Destructive hurricanes like Harvey and Irma certainly get attention, but the threat of rising sea levels is an everyday concern for coastal populations.
While some corners of the world still debate the legitimacy of climate change, the governments of low-lying coastal cities aren’t waiting around, especially when the National Oceanic and Atmospheric Association (NOAA) and the non-profit environmental group Climate Central predicted that the U.S. faces an extreme sea-level rise of up to 12 feet by 2100.
Instead, public and private entities prepare for drastic upheaval by exploring natural and artificial technologies and new planning approaches that have the potential to combat flooding. Floating cities, living shorelines and other options might give coastal communities a fighting chance to adapt to a rapidly changing world.
Disappearing Islands
Rising sea levels are the most striking example of the earth’s spiking temperature. Heat-trapping greenhouse gases have caused glaciers and massive ice sheets to melt and expand the depth of oceans. Most scientists concur that global warming will continue to accelerate the melting, but they don’t know how fast land ice will melt, and thus put coastal areas at risk of flooding.
Erosion and the outright depletion of land are the costs of more sea water. At least eight low-lying Pacific Ocean islands have vanished in the past 70 years, according to New Scientist. At the same time, coastal areas like Miami deal with an overflow of rain that can’t easily discharge into the Biscayne Bay, especially when the sea is at its highest level during the fall, causing “King” tides to simultaneously carry saltwater directly onto the streets, as the Miami Herald reported.
Reconfiguring and Building Anew
For cities directly in the path of a rising sea, taking an innovative approach to combating climate change isn’t the pursuit of a new aesthetic or a bold opportunity to make a profit but rather a calculated preparation for the worst nature has to offer.
Consider Miami. On a small but effective scale, city planners have embraced various technologies and approaches to properly plan for more water. The city intends to use 3D models to have a better sense of how to plan urban development around flood zones. Miami is also benefiting from grant money to participate in programs to improve permitting processes and storm water management, as well as pay for a chief resilience officer whose sole task is to create a comprehensive climate change strategy, according to GCN. Taking an even bolder approach, Miami looked at the possibility of tearing down properties and returning flood-susceptible areas to nature, the Miami Herald explained.

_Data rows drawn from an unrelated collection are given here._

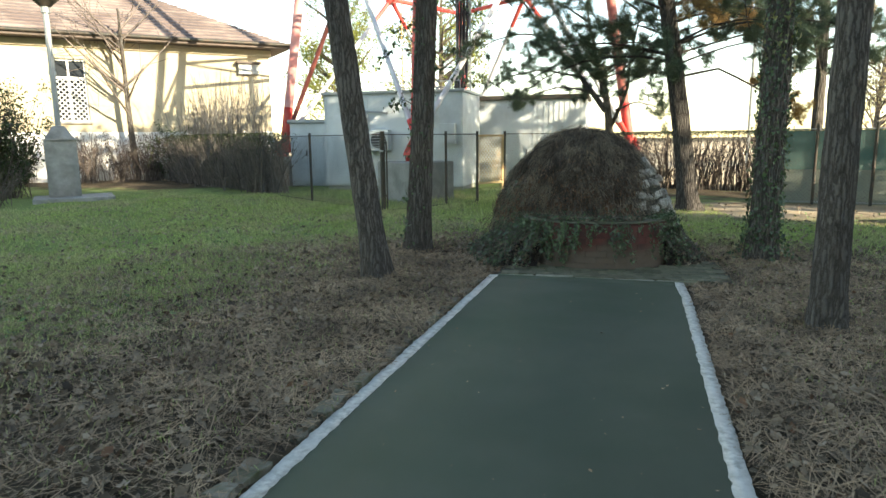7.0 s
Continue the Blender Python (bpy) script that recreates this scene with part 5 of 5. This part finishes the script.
netted_fence((4.65, 23.85, 0), (9.0, 23.2, 0), 4, 1.66, "chain-link fence half covered with green shade net", 0.78)
netted_fence((16.75, 14.75, 0), (17.15, 12.3, 0), 2, 1.75, "chain-link fence backed with green shade net")
gp = thing("tall_pole", (5.6, 30.5, 0), "thin grey utility pole behind the hedge", "pole")
part("pole", rods(((0, 0, -0.1), (0, 0, 9), 0.05)), GREY_METAL, gp)
mb = thing("post_box", (9.75, 19.1, 0), "pale metal box mounted on a thin post", "box")
part("post", rods(((0, 0, -0.05), (0, 0, 1.02), 0.03)), GREY_METAL, mb)
part("body", boxes((-0.22, 0.22, -0.1, 0.1, 1.0, 1.5), bevel=0.015), WHITE_PAINT, mb)
part("lid", boxes((-0.25, 0.25, -0.13, 0.12, 1.5, 1.54), bevel=0.01), GREY_METAL, mb)

# row of pale edging stones round a flower bed
bed = thing("stone_edging", (8.7, 13.15, 0), "row of rough whitish stones edging a bed", "edging stones")
for k in range(17):
    u = k / 16
    bm = bmesh.new()
    bmesh.ops.create_icosphere(bm, subdivisions=2, radius=random.uniform(0.05, 0.095), matrix=Matrix.Diagonal((random.uniform(0.9, 1.5), 0.9, random.uniform(0.6, 1.0), 1)))
    for v in bm.verts:
        v.co *= 1 + 0.25 * noise.noise(v.co * 9 + Vector((k * 7, 0, 0)))
    st = part("stone", bm, STONE, bed)
    st.location = (-1.15 + 2.1 * u + random.uniform(-0.05, 0.05), -0.25 + 0.6 * (2 * u - 1) ** 2 + random.uniform(-0.1, 0.1), 0.03)
    st.rotation_euler = (random.uniform(-0.3, 0.3), random.uniform(-0.3, 0.3), random.uniform(0, 6))

# tall block added out of view to the south-east, which keeps the grove in shade
blk = thing("apartment_block", (28 * 0.906, -28 * 0.423, 0), "plain grey block out of view, added to shade the grove", "building", turn=math.degrees(math.atan2(-0.423, 0.906)))
part("wall", boxes((0, 12, -60, 16.16, -0.2, 21)), SHADE_BLOCK_GREY, blk)
part("stair_tower", boxes((0, 12, 16.16, 20.6, -0.2, 18.5)), SHADE_BLOCK_GREY, blk)
part("roof", boxes((-0.3, 12.3, -60.3, 16.16, 21, 21.2)), DARK_METAL, blk)

# ---- paving pieces ----
paving = tagged(new("paving"), "mossy interlocking concrete pavers in front of mound", "paving", kind="structure")
joint = np_mesh("joint_sand", [(x, y, -0.006 + random.uniform(-0.006, 0.002)) for y in np.linspace(15.04, 16.3, 14) for x in np.linspace(0.18, 2.75, 27)], [(j * 27 + i, j * 27 + i + 1, (j + 1) * 27 + i + 1, (j + 1) * 27 + i) for j in range(13) for i in range(26)], True)
place("joint_sand", joint, MORTAR, paving, "mossy sand between the pavers")
wave = []
for k in range(4):
    cx, cy = ((-1, -1), (1, -1), (1, 1), (-1, 1))[k]
    nx, ny = ((-1, -1), (1, -1), (1, 1), (-1, 1))[(k + 1) % 4]
    for s in (0, 0.3, 0.5, 0.7):
        x, y = cx + (nx - cx) * s, cy + (ny - cy) * s
        z = (0.014 if s == 0.3 else (-0.014 if s == 0.7 else 0)) * (-1 if k == 3 else 1)
        wave.append((x * 0.0985 + (z if k % 2 else 0), y * 0.0815 + (0 if k % 2 else z)))
bm = bmesh.new()
n = len(wave)
low = [bm.verts.new((x, y, -0.05)) for x, y in wave]
up = [bm.verts.new((x, y, 0.0)) for x, y in wave]
top = [bm.verts.new((x * 0.955, y * 0.95, 0.006)) for x, y in wave]
for i in range(n):
    j = (i + 1) % n
    bm.faces.new((low[i], low[j], up[j], up[i]))
    bm.faces.new((up[i], up[j], top[j], top[i]))
bm.faces.new(top)
paver_mesh = bpy.data.meshes.new("paver")
bm.to_mesh(paver_mesh)
bm.free()
paver_mesh.materials.append(PAVER)
for iy in range(7):
    for ix in range(13):
        x, y = 0.32 + ix * 0.2 + (0.1 if iy % 2 else 0), 15.14 + iy * 0.166
        if math.hypot(x - RING_C[0], y - RING_C[1]) < 1.0 or x > 2.72 - 0.1 * random.random() or (iy > 4 and x < 2.0):
            continue
        pv = new("paver", paver_mesh)
        pv.parent = paving
        pv.matrix_basis = pose(x, y, 0.004 + random.uniform(-0.004, 0.006), random.uniform(-1.2, 1.2), random.uniform(-1.2, 1.2), random.uniform(-0.8, 0.8))
kerb_row = tagged(new("kerb"), "row of pale worn concrete kerb stones", "kerb", kind="structure")
bm = boxes((-0.208, 0.208, -0.04, 0.04, -0.08, 0.012), bevel=0.009)
kerb_mesh = bpy.data.meshes.new("kerb_stone")
bm.to_mesh(kerb_mesh)
bm.free()
kerb_mesh.materials.append(KERB)
for k in range(5):
    ks = new("kerb_stone", kerb_mesh)
    ks.parent = kerb_row
    ks.matrix_basis = pose(0.40 + 0.437 * k, 15.005 + 0.002 * k, random.uniform(-0.012, 0.006), random.uniform(-3, 3), random.uniform(-1.5, 1.5), random.uniform(-2.5, 2.5))
edging = tagged(new("edging"), "broken mossy stone edging beside the white line", "edging", kind="structure")
edge_shapes = []
for s in range(5):
    bm = boxes((-0.07, 0.07, -0.5, 0.5, -0.06, 0.0))
    bmesh.ops.subdivide_edges(bm, edges=[e for e in bm.edges if abs(e.verts[0].co.y - e.verts[1].co.y) > 0.5], cuts=4)
    r = random.Random(s + 40)
    for v in bm.verts:
        v.co += Vector((r.uniform(-0.022, 0.022), r.uniform(-0.03, 0.03), r.uniform(-0.012, 0.012)))
    me = bpy.data.meshes.new("edging_stone")
    bm.to_mesh(me)
    bm.free()
    me.materials.append(EDGE_STONE)
    edge_shapes.append(me)
y = 1.0
while y < 14.6:
    L = random.uniform(0.22, 0.6)
    es = new("edging_stone", edge_shapes[random.randrange(5)])
    es.parent = edging
    wide = random.uniform(0.6, 1.15) * (1.1 if y < 9 else 0.75)
    es.matrix_basis = pose(float(edge_x(PATH_L, y + L / 2)) - 0.02 - 0.075 * wide - random.uniform(0, 0.02), y + L / 2, random.uniform(0.01, 0.03), 0, random.uniform(-4, 4), random.uniform(-4, 2)) @ Matrix.Diagonal((wide, L * 0.94, 1, 1))
    y += L + random.uniform(0, 0.04) * (1 if y < 9 else 6)


# ---- litter and grass ----
def free_spots(n, x0, x1, y0, y1, want, power=1.0, near=None):
    """Random places off the path, kept by a weight want(x, y)."""
    x = rng.uniform(x0, x1, n)
    y = y0 + (y1 - y0) * rng.random(n) ** power
    off = (x < edge_x(PATH_L, y) - 0.03) | (x > edge_x(PATH_R, y) + 0.03) | (y > 15.15)
    off &= ~((x > 0.2) & (x < 2.7) & (y > 14.9) & (y < 16.2))
    off &= np.hypot(x - DOME_C[0], y - DOME_C[1]) > 1.35
    off &= np.hypot(x - RING_C[0], y - RING_C[1]) > 1.0
    fade = ramp(x - x0, 0, 0.25 * min(x1 - x0, 12)) if x0 < -5 else 1.0
    fade = fade * (ramp(x1 - x, 0, 0.25 * min(x1 - x0, 12)) if x1 > 5 else 1.0) * ramp(y1 - y, 0, 2.0)
    off &= rng.random(n) < want(x, y) * fade
    x, y = x[off], y[off]
    return np.stack([x, y, ground_height(x, y)], -1)


def litter(name, label, material, shape, pos, lo, hi, tilt, lift=0.01):
    n = len(pos)
    pos = pos + np.stack([0 * pos[:, 0], 0 * pos[:, 0], lift + np.abs(rng.normal(0, 0.01, n))], -1)
    V, F = strew(*shape, pos, rng.uniform(0, 6.28, n), rng.normal(0, tilt, n), rng.normal(0, tilt, n), rng.uniform(lo, hi, n))
    tagged(place(name, np_mesh(name, V, F), material), label, "leaf litter", kind="stuff")


brown = lambda x, y: 1 - 0.88 * greenness(x, y)
patchy = lambda x, y: np.clip(0.55 + 0.6 * np.sin(x * 1.9 + np.sin(y * 1.3) * 2) * np.sin(y * 1.7 + x), 0.05, 1) * (1 - 0.88 * greenness(x, y)) * (0.3 + 0.7 * ramp(13.5 - y, 0, 4))
litter("fallen_leaves", "curled brown leaves lying on the ground", DEAD, LOBED_LEAF, free_spots(42000, -10, 13, 0.0, 20, patchy), 0.035, 0.088, 0.95, 0.02)
litter("fallen_leaves", "small brown leaves lying on the ground", DEAD, DEAD_LEAF, free_spots(60000, -9, 10, 0.0, 21, brown), 0.03, 0.07, 0.6)
# dark leaves; right of the path they also paint in shade under the pines
dusky = lambda x, y: np.clip(ramp(x - 2.6, 0, 1.0) * ramp(9.5 - y, 0, 4) + ramp(-x - 1.2, 0, 1.5) * ramp(12.5 - y, 0, 3) * 0.9, 0, 1) * (1 - 0.35 * greenness(x, y)) * np.clip(0.6 + 0.5 * np.sin(x * 1.7 + y) * np.sin(y * 1.4 - x * 0.6), 0.15, 1)
litter("wet_leaves", "dark brown leaves matted on the ground", DARK_LEAF, LOBED_LEAF, free_spots(62000, -10, 10, 0.0, 14, dusky), 0.045, 0.105, 0.9, 0.026)
litter("pale_leaves", "pale dry leaves scattered on the ground", PALE_LEAF, DEAD_LEAF, free_spots(12000, -9, 10, 1.5, 20, patchy), 0.03, 0.075, 0.9, 0.03)
litter("russet_litter", "scattered rust-brown leaves on the ground", RUSSET, DEAD_LEAF, free_spots(2600, -5, 8, 2, 17, patchy), 0.04, 0.08, 0.8, 0.02)
by_path = lambda x, y: brown(x, y) * (0.25 + 0.75 * ramp(3.2 - np.abs(x - 1.0), 0, 1.3))
litter("lawn_litter", "small dry leaves and stalks on the lawn", PALE_LEAF, DEAD_LEAF, free_spots(30000, -12, 9, 4, 24, lambda x, y: 0.15 + 0.7 * greenness(x, y)), 0.02, 0.055, 0.6, 0.03)
straw_bed = lambda x, y: (1 - greenness(x, y)) * ramp(y - 9, 0, 3)
STRAW_SHAPE = ([(-0.012, -0.5, 0), (0.012, -0.5, 0), (0.012, 0.5, 0.06), (-0.012, 0.5, 0.06)], [(0, 1, 2, 3)])
litter("pine_straw", "brown pine needles and dry grass on the ground", STRAW, STRAW_SHAPE, free_spots(150000, -6, 7, 2, 19, by_path), 0.08, 0.2, 0.25, 0.012)
litter("pine_straw", "thick bed of brown pine needles under the pines", STRAW, STRAW_SHAPE, free_spots(120000, -4.5, 5.5, 9, 18.5, straw_bed), 0.08, 0.2, 0.3, 0.022)


def grass(x0, x1, y0, y1, n, lo, hi, want, width):
    pos = free_spots(n, x0, x1, y0, y1, want)
    k = len(pos)
    V0, F0 = np.array(BLADE[0], float), np.array(BLADE[1])
    V0[:, 0] *= width
    V, F = strew(V0, F0, pos, rng.uniform(0, 6.28, k), rng.normal(0, 0.45, k), rng.normal(0, 0.45, k), rng.uniform(lo, hi, k))
    return V, F


sward = lambda x, y: 0.3 + 0.7 * np.clip(0.5 + 0.9 * np.sin(x * 2.3 + 1.4 * np.sin(y * 1.1)) * np.sin(y * 2.7 + x * 0.8) + 0.4 * np.sin(x * 6.1) * np.sin(y * 5.3), 0, 1)
hg = Heap()
hg.add(grass(-13, -1.2, 13, 25, 300000, 0.03, 0.08, lambda x, y: greenness(x, y) * sward(x, y), 0.15))
hg.add(grass(2.6, 9, 2, 21, 210000, 0.03, 0.07, lambda x, y: 0.12 + 0.8 * greenness(x, y), 0.14))
hg.add(grass(-9, 0, 2, 16, 190000, 0.03, 0.07, lambda x, y: 0.16 + greenness(x, y), 0.14))
weeds = free_spots(9000, -12, 8, 6, 24, lambda x, y: greenness(x, y) * (sward(x, y) > 0.75))
k = len(weeds)
tagged(place("lawn_weeds", np_mesh("lawn_weeds", *strew(*LOBED_LEAF, weeds + np.array([0, 0, 0.025]), rng.uniform(0, 6.28, k), rng.normal(0, 0.5, k), rng.normal(0, 0.5, k), rng.uniform(0.03, 0.075, k))), WEED), "low broad-leaved weeds in the lawn", "weeds", kind="stuff")
hg.add(grass(-1.2, 3.6, 16.0, 24, 60000, 0.03, 0.07, lambda x, y: 0.2 + greenness(x, y), 0.15))
hg.add(grass(9, 17, 6, 19, 50000, 0.04, 0.09, lambda x, y: greenness(x, y), 0.2))
hg.add(grass(-8, 1, 20, 27, 30000, 0.05, 0.16, lambda x, y: 0.8 + 0 * x, 0.12))
tagged(place("grass", hg.mesh("grass"), GRASS), "short green lawn grass with brown gaps", "grass", kind="stuff")
# bits lying on the path
k = 130
pos = np.stack([rng.uniform(0.1, 2.0, k), rng.uniform(2, 14.8, k), np.full(k, 0.014)], -1)
V, F = strew(*DEAD_LEAF, pos, rng.uniform(0, 6.28, k), rng.normal(0, 0.2, k), rng.normal(0, 0.2, k), rng.uniform(0.008, 0.028, k))
tagged(place("path_debris", np_mesh("path_debris", V, F), STRAW), "tiny bits of leaf on the path", "leaf litter", kind="stuff")
for x, y, r in ((0.75, 2.55, 0.05), (0.62, 2.75, 0.04), (0.95, 2.35, 0.05)):
    bm = bmesh.new()
    bmesh.ops.create_circle(bm, cap_ends=True, segments=18, radius=r)
    for v in bm.verts:
        v.co.xy *= 1 + 0.45 * noise.noise(v.co * 22 + Vector((x * 9, y * 5, 0)))
        v.co.x *= 1.4
    st = tagged(part("damp_spot", bm, CABLE, None), "dark damp spot on the path", "stain")
    st.location = (x, y, 0.0125)
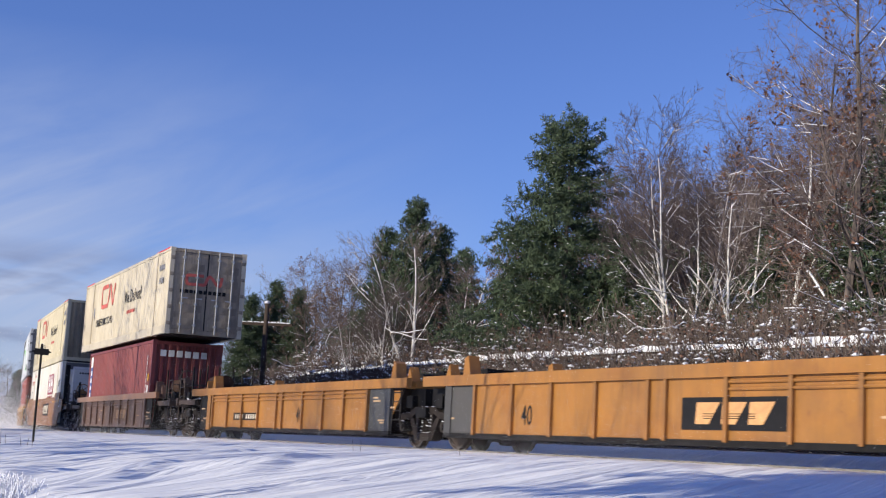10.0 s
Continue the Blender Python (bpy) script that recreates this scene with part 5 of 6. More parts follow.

In French Polynesia, rising sea levels initiated the consideration of simply restarting civilization on a floating city. With many of its island coastlines eroding or at risk of disappearing, the government allowed the Seasteading Institute, a Silicon Valley enterprise, to explore the development of the world’s first self-sufficient floating city, the Huffington Post reported.
Aside from housing people, a floating city could serve as a hub for oceanographic and climate resilience research and implementation, including wave and tidal energy experiments and explorations into trapping atmospheric carbon on the sea floor, a Seasteading Institute executive told the Huffington Post.
Combating Change Naturally
For those who can’t afford the potential livable space cost of $504 per square foot on a floating city, other avenues are being considered to preserve some semblance of existing property. Natural or nature-based structures known as “living shorelines” aim to protect shores more inexpensively and more effectively than man-made bulkheads and walls. NOAA contended that shorelines with intact natural coastal habitats suffer less damage and bounce back more quickly from severe storms.
In 2016, the Army Corps of Engineers approved a nationwide permit that lowers regulatory hurdles to build living shorelines, such as wetlands with sea and marsh grasses, sand dunes, mangroves and coral reefs.
Whether municipalities take incremental approaches by raising sidewalks, building natural recovery zones or restarting planning strategies, or if they boldly shoot for the moon by creating a floating city space, the time to address climate change has arrived in full force. Steps taken now will go a long way toward preserving the future.